Aim - Find each line with the string "keys" and report it.

Stored data -
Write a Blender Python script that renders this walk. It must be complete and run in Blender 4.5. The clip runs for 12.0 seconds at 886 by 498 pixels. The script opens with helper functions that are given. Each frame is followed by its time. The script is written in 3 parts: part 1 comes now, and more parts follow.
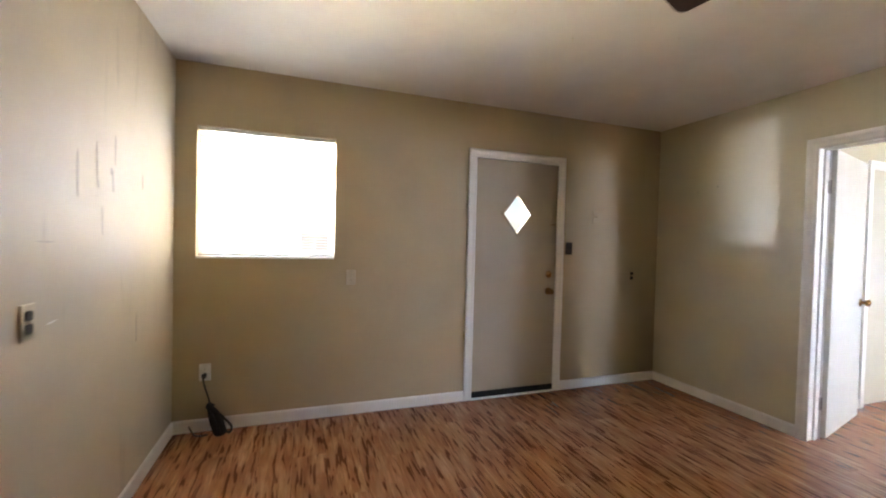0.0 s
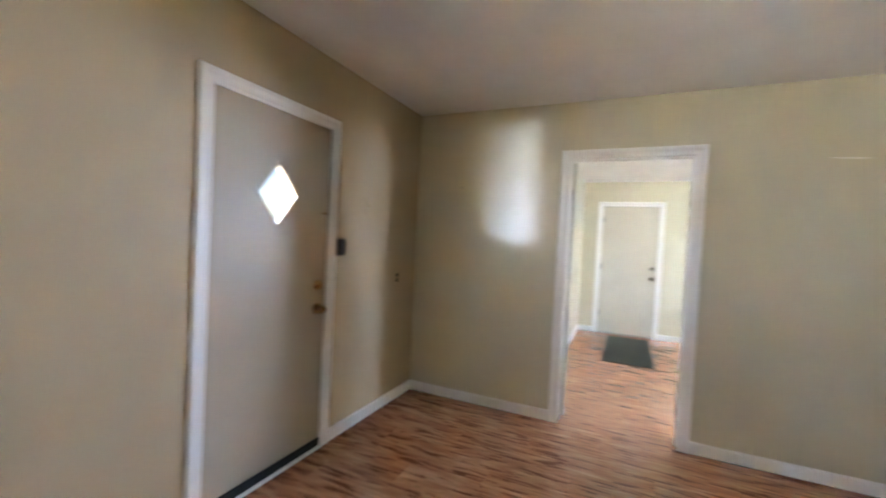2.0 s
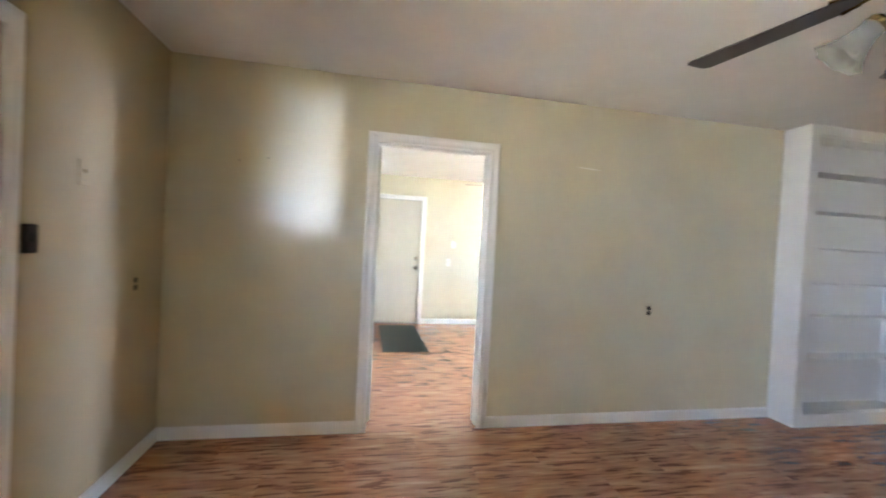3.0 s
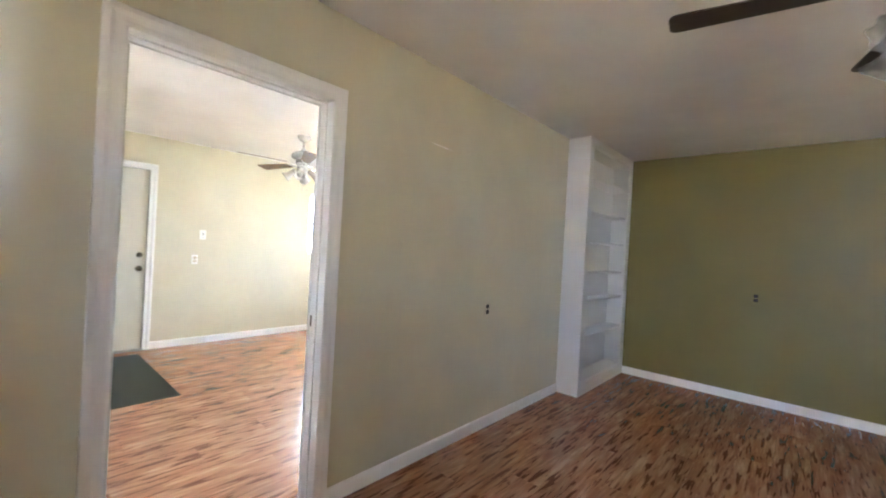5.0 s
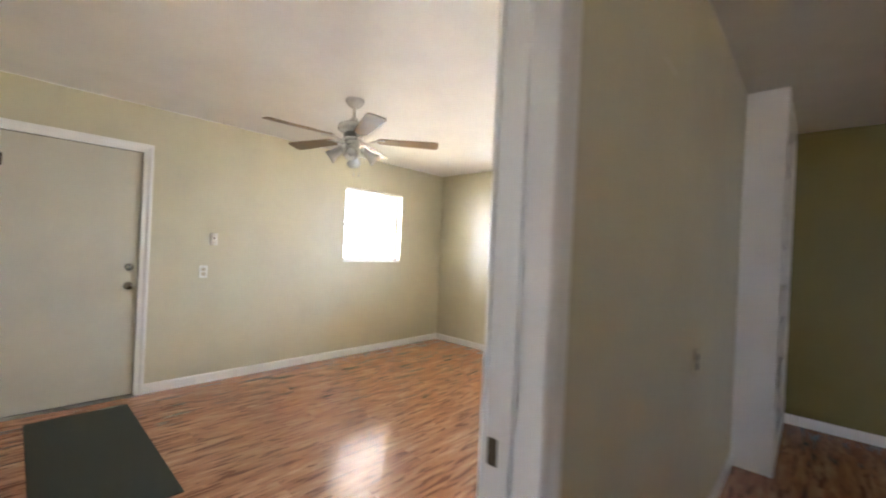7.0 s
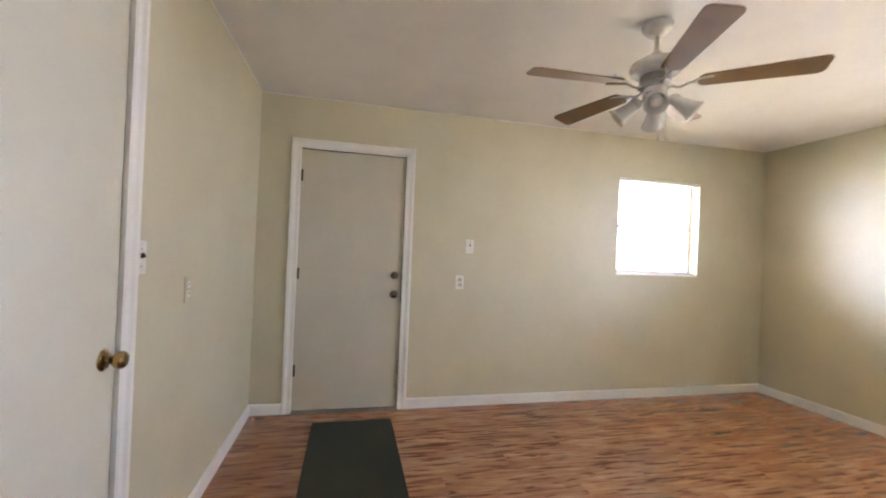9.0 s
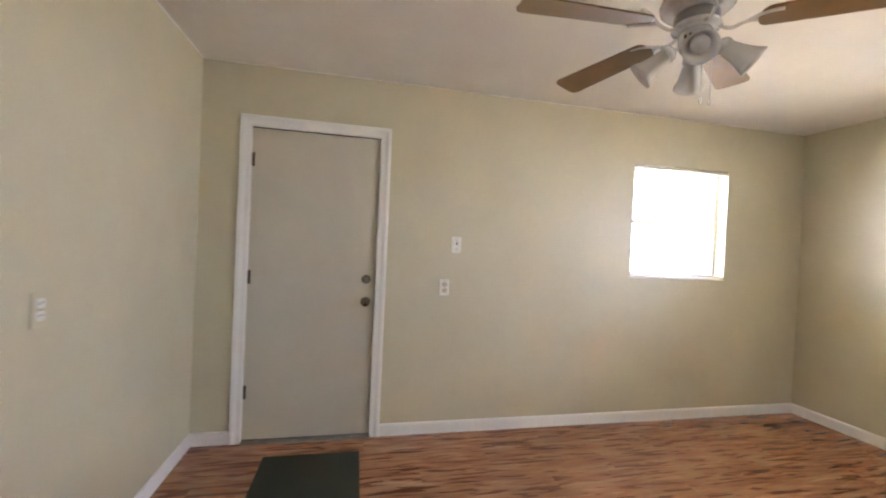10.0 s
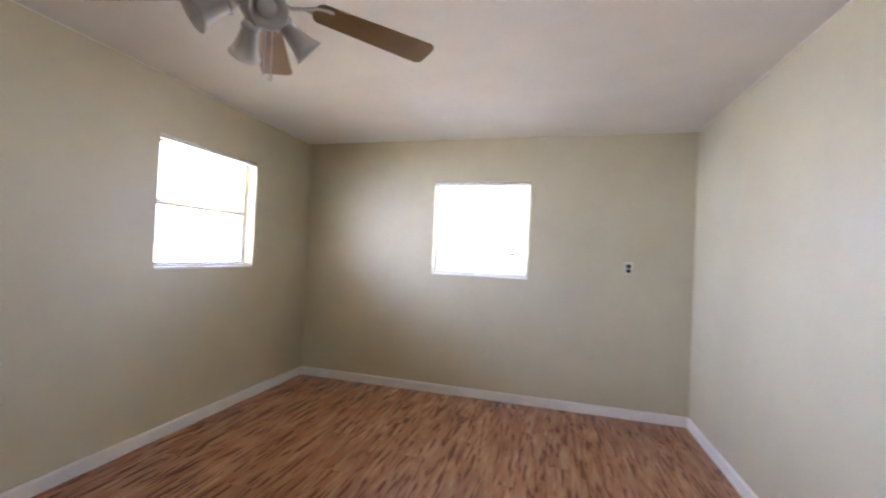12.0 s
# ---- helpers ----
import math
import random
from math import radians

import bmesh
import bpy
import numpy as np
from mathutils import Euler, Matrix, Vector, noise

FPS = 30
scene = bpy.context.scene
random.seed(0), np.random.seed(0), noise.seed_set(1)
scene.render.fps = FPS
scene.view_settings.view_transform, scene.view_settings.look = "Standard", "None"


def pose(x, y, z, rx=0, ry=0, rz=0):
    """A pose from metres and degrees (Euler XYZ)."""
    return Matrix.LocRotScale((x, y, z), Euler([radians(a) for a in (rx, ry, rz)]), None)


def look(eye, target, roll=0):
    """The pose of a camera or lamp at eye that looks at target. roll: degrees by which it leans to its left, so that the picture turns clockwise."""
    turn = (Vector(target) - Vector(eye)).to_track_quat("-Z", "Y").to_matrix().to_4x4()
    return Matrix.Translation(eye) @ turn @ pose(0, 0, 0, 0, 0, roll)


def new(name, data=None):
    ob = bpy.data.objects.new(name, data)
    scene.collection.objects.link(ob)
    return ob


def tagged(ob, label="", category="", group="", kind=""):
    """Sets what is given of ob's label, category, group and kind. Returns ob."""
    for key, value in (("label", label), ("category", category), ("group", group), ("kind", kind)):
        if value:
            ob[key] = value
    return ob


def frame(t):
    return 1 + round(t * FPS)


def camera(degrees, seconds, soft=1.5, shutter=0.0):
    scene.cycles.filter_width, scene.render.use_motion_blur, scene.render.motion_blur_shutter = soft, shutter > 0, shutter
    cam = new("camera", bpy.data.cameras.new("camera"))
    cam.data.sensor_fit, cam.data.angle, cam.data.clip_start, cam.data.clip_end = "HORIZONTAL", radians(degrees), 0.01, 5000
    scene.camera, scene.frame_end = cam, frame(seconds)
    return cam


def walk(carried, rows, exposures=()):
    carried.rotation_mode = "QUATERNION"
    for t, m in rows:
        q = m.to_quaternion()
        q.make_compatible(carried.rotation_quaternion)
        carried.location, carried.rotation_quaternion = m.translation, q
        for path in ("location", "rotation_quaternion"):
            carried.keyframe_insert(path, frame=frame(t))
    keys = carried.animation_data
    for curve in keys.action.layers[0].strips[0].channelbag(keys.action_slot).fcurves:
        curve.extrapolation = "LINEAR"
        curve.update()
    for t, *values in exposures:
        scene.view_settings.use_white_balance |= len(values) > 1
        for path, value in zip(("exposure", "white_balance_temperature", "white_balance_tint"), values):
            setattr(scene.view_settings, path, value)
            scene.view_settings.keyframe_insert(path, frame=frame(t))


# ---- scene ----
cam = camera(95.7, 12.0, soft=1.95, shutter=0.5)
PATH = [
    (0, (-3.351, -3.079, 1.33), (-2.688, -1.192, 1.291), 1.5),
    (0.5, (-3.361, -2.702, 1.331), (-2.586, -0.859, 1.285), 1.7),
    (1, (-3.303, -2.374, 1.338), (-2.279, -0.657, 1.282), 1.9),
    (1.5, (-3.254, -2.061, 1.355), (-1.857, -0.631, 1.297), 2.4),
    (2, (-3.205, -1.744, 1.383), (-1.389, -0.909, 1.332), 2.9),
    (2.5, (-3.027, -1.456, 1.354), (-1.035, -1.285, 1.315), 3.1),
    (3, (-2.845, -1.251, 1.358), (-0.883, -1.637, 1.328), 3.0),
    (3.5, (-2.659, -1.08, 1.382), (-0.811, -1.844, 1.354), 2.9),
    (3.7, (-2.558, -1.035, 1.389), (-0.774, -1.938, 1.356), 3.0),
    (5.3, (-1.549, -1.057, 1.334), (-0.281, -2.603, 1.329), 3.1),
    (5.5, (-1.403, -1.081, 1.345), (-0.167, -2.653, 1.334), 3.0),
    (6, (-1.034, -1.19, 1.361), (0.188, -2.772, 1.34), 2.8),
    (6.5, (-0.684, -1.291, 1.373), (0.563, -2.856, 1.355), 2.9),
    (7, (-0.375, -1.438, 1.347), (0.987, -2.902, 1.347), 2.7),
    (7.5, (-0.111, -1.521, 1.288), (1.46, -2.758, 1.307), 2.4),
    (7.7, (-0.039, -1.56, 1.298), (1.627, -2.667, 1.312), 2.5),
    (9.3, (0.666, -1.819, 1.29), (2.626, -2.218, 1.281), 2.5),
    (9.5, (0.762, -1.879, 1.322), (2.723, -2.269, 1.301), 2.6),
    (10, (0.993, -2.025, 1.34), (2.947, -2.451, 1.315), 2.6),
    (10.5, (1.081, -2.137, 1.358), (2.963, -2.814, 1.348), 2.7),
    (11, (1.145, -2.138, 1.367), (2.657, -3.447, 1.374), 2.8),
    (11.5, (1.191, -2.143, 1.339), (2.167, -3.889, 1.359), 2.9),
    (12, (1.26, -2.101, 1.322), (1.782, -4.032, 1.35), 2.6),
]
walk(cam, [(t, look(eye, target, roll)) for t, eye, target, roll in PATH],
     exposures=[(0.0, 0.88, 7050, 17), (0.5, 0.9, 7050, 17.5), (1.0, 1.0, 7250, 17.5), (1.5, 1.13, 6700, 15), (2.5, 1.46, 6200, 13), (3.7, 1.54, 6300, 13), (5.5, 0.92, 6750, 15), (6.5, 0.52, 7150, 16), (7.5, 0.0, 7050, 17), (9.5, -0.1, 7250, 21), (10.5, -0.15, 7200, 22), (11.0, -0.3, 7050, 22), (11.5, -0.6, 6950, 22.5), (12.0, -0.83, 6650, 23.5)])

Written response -
    keys = carried.animation_data
    for curve in keys.action.layers[0].strips[0].channelbag(keys.action_slot).fcurves:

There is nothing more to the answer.